Louisiana Gov. Bobby Jindal issued an executive order barring Westboro Baptist Church protesters from the Monday (July 27) funerals of Lafayette shooting victims.
The shooter, John Russell Houser, killed two and wounded nine at the Grand 16 movie theater on July 23.
Houser had praised the Topeka, Kan.-based Westboro Baptist Church in a comment online, and church leader Benjamin Phelps said “God sent the shooter,” in a YouTube video in response to Jindal’s order. The church is known for its “God hates fags” website (which says God is punishing America) and its picketing at the funerals of U.S. service members. Though the church threatened on Twitter to protest at the two Lafayette victims’ funerals, the group ultimately didn’t show.
But the ordeal raises a question: If Westboro members had protested, would their picketing be protected as free speech? And, if so, did Jindal’s executive order infringe on the church’s First Amendment rights? Some experts suggest that the law is unclear.
This isn’t the first time the controversial church has raised questions about freedom of speech. After Westboro Baptist Church protested the funeral of Lance Cpl. Matthew Snyder, who died serving in the Marines in Iraq in 2006, his father, Albert Snyder, sued the church and former pastor, Fred Phelps, who died last year, for emotional distress, among other things, in 2011.
Though a jury in the U.S. District Court for the District of Maryland ruled that Snyder should receive damages, the Fourth Circuit Court of Appeals later reversed the judgment, a decision that was ultimately upheld by the Supreme Court in Snyder v. Phelps.
Vanderbilt University Law School professor and First Amendment expert David Hudson Jr. noted that Chief Justice John Roberts made an important point during the case: “Speech is often provocative and the First Amendment protects a great deal of disagreeable and even repugnant speech.”
“That’s a good precedent for Westboro Baptist Church,” Hudson said in an interview.

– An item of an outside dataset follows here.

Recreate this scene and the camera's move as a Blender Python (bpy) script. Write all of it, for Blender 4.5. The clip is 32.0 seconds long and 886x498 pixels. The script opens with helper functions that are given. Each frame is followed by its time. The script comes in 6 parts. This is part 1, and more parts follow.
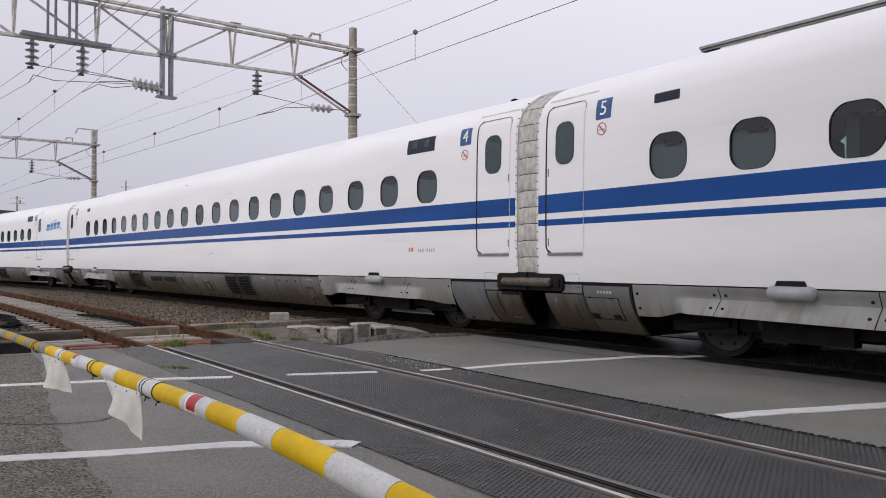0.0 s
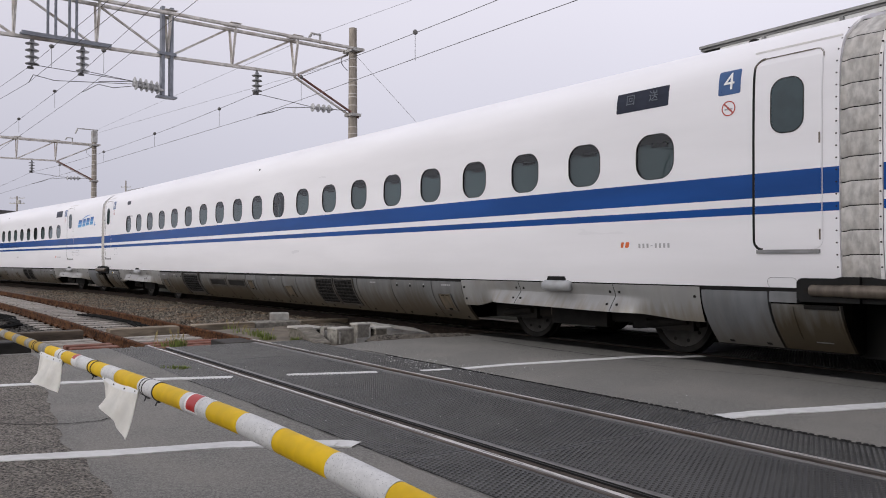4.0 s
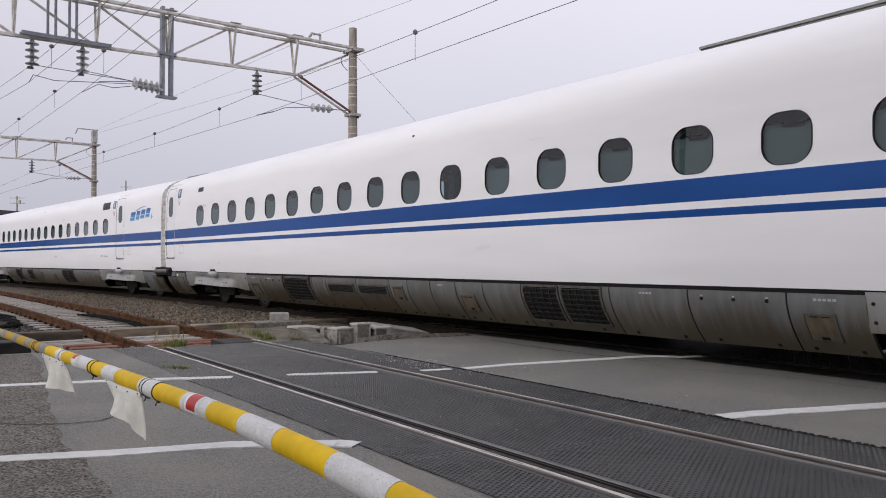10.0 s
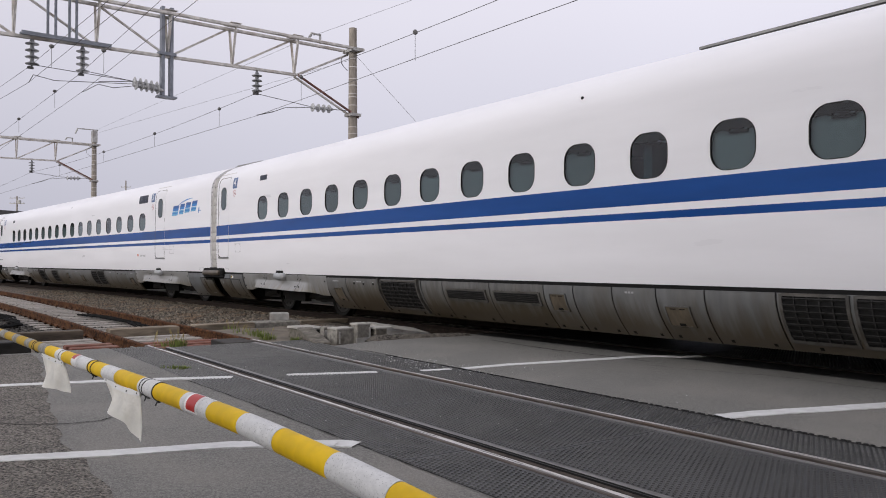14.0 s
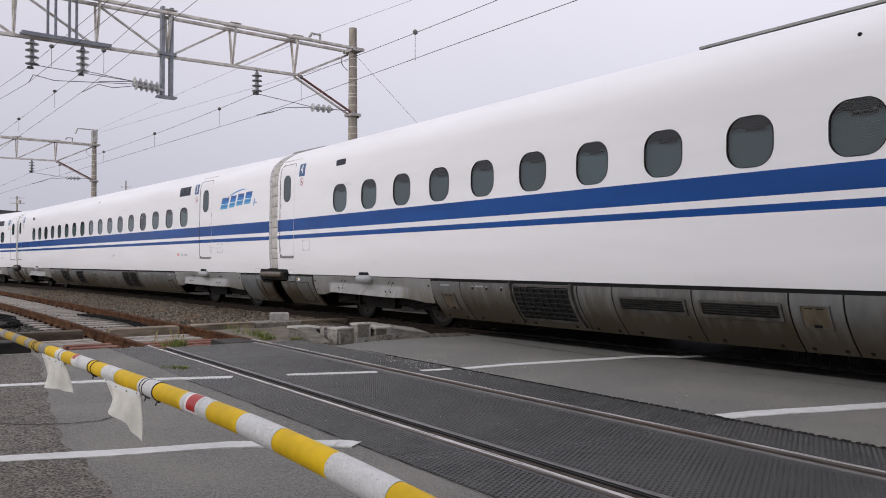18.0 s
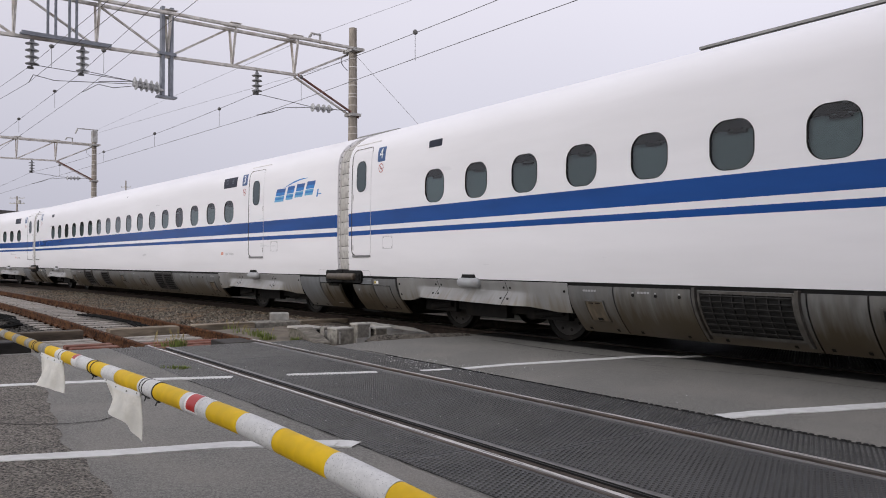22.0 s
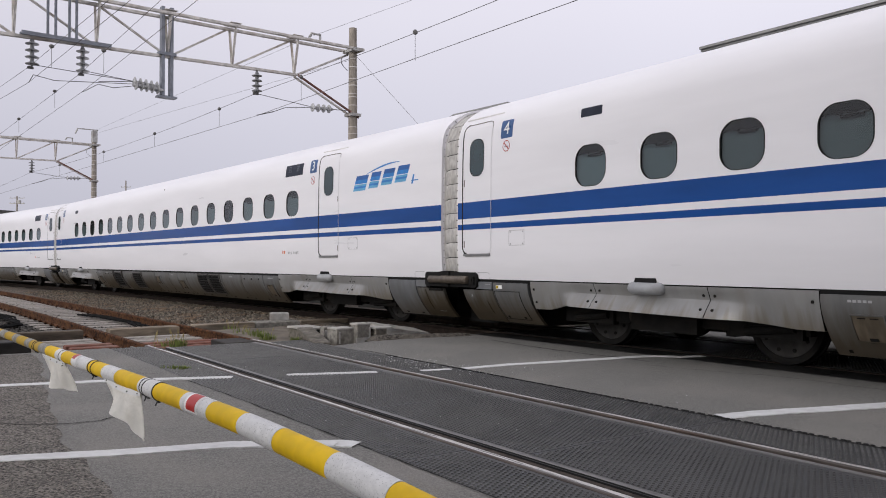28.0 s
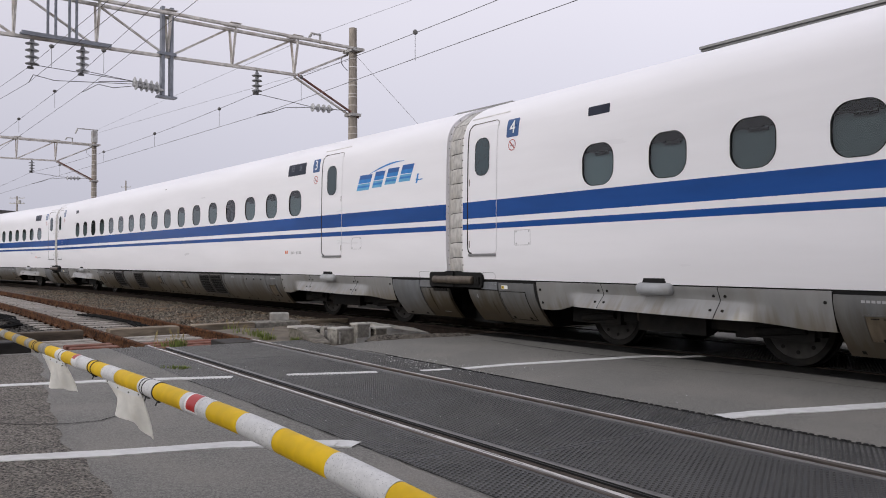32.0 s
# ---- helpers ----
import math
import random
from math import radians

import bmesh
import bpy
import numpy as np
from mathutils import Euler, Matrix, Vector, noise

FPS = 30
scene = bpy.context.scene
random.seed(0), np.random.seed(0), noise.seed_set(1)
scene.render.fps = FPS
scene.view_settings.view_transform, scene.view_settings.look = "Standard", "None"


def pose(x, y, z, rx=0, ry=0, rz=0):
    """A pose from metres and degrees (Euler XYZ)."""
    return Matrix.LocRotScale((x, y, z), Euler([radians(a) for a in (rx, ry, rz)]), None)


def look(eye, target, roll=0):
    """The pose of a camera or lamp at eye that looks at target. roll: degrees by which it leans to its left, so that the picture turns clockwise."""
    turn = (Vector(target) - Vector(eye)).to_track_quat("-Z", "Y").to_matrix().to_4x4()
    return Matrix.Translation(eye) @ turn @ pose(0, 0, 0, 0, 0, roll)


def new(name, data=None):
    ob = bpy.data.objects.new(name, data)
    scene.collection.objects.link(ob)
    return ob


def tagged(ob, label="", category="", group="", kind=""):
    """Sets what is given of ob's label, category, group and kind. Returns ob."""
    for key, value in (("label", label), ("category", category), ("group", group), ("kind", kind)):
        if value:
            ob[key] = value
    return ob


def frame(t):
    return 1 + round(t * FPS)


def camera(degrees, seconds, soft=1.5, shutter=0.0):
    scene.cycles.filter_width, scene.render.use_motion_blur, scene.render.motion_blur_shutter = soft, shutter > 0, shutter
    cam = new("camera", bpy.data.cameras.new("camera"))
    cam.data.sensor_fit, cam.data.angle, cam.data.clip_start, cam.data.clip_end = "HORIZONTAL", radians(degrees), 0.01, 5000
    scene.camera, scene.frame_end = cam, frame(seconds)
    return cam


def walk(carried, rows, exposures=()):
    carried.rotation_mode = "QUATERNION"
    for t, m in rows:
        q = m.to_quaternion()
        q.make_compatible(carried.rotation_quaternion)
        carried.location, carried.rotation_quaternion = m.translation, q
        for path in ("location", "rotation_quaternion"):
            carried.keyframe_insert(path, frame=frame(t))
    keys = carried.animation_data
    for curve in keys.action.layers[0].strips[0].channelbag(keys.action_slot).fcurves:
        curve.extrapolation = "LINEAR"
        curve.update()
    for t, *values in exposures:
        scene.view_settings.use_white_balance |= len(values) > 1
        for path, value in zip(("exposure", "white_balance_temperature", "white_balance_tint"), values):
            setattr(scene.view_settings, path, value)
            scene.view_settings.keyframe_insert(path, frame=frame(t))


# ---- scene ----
# camera: stands still behind the closed barrier
cam = camera(58.04, 32.0, soft=1.0)
EYE = Vector((0.0, -8.638, 1.077))
HEAD, TILT = 0.609915, 0.01598
AIM = EYE + Vector((-math.cos(HEAD) * math.cos(TILT), math.sin(HEAD) * math.cos(TILT), math.sin(TILT))) * 20
walk(cam, [(0, look(EYE, AIM)), (32, look(EYE, AIM))])

# ---- light: bright overcast, the sun a wide glow behind the cloud on the camera's side ----
SUN_EL, SUN_AZ = radians(21), radians(-82)      # azimuth in plan, from +x towards +y
world = bpy.data.worlds.new("overcast_sky")
scene.world = world
world.use_nodes = True
wn = world.node_tree.nodes
wl = world.node_tree.links
wn.clear()
w_out = wn.new("ShaderNodeOutputWorld")
w_bg = wn.new("ShaderNodeBackground")
w_sky = wn.new("ShaderNodeTexSky")
w_sky.sky_type = "NISHITA"
w_sky.sun_disc = False
w_sky.sun_elevation = SUN_EL
w_sky.sun_rotation = radians(90) - SUN_AZ
w_sky.dust_density = 4.0
w_mix = wn.new("ShaderNodeMix")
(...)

That said, Louisiana is one of 44 states with laws restricting funeral picketing, many of which were created directly in response to Westboro Baptist Church, Hudson said. So technically, Jindal’s executive order called on the police to enforce an existing state law. The law says that protesters must be 300 feet away from a funeral and they cannot disrupt it; they can protest only until two hours before a funeral starts and two hours after it ends.
So, the executive order would seem to just reinforce state law. But it may be problematic for two reasons:
According to Marjorie Esman, executive director of the ACLU Foundation of Louisiana, Jindal selectively applied the funeral-picketing law. By issuing an executive order telling police to enforce the law specifically against the Westboro Baptist Church, she argued, Jindal singled out the group.
“What the governor did is essentially say, ‘We don’t like this religion and we’re not going to allow them’ and that is in total violation of the First Amendment,” Esman said.
The second issue is that there’s debate over whether state funeral-picketing laws are constitutional.
On one hand, there are compelling reasons for the laws. Funeral-picketing laws are, in essence, “not unreasonable,” Esman said. “The law exists to protect, really, both sides — the participants in the funeral and the protesters.”
But courts are not so sure. In Snyder v. Phelps, the Supreme Court specifically stated that it was not ruling on the constitutionality of funeral-picketing laws, but “the federal courts are actually split,” Hudson said.
“The Westboro Baptists could probably challenge the constitutionality of that law — and they may or may not be successful.”